The second tranche of changes is intended to take effect from 1 October 2020, and also only applies to trustees of schemes with DC benefits.  They will be required to:

Produce a statement setting out how they acted on the principles set out their SIP which will include how they complied with any policies on financially material considerations and may need to set out how they take the views of members into account. 

Put this statement online. This will need to be on a publicly available website and members will need to be informed about the availability of the information in their annual benefit statements.

The Government is also consulting on draft statutory guidance setting out how trustees should meet the requirements to publish this new information.

What next?                                                                                     

The Government have not allowed very much time for the industry to reflect on these draft regulations.  The consultation closes on 16 July 2018.

Whilst some of the proposals seem fairly reasonable and in line with best practice, others will be much more difficult to comply with.

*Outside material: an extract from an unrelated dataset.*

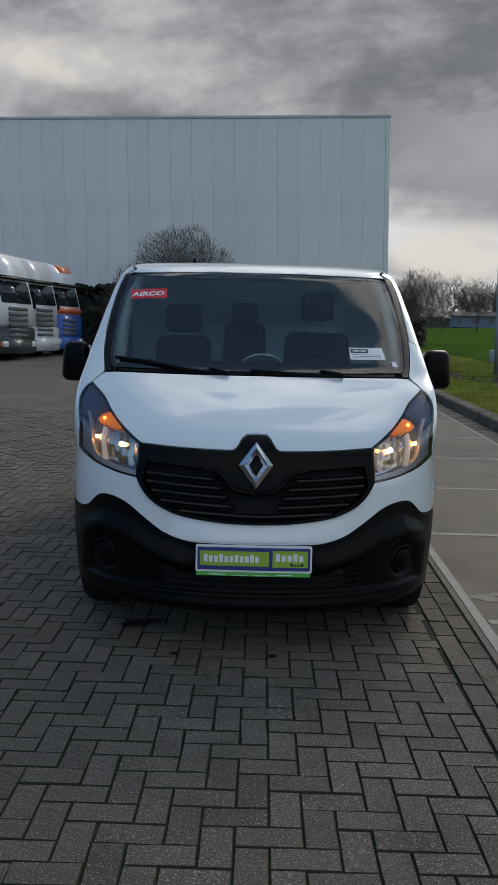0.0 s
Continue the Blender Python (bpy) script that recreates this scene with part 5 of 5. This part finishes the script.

The general trust law duty in relation to investment is to act in the best financial interests of the beneficiaries.  This does not mean that trustees cannot take ESG factors into account but that, except in exceptional circumstances, they should only do so where they are financially material.

It is difficult to see how this can be reconciled with the idea of taking into account the views of a tranche of members where those views may have no financial implications at all.  Trustees will not be obliged to act in accordance with member preferences but they may encounter challenging issues if they ignore them altogether.

In addition, although members should be given clear information about their scheme, for many members too much information is already provided for them to digest.  It remains to be seen what, if anything, yet more disclosure requirements will actually achieve.

Finally, where trustees decide to have a more active stewardship policy and engage in consideration of ESG issues, there may well be cost implications for the scheme.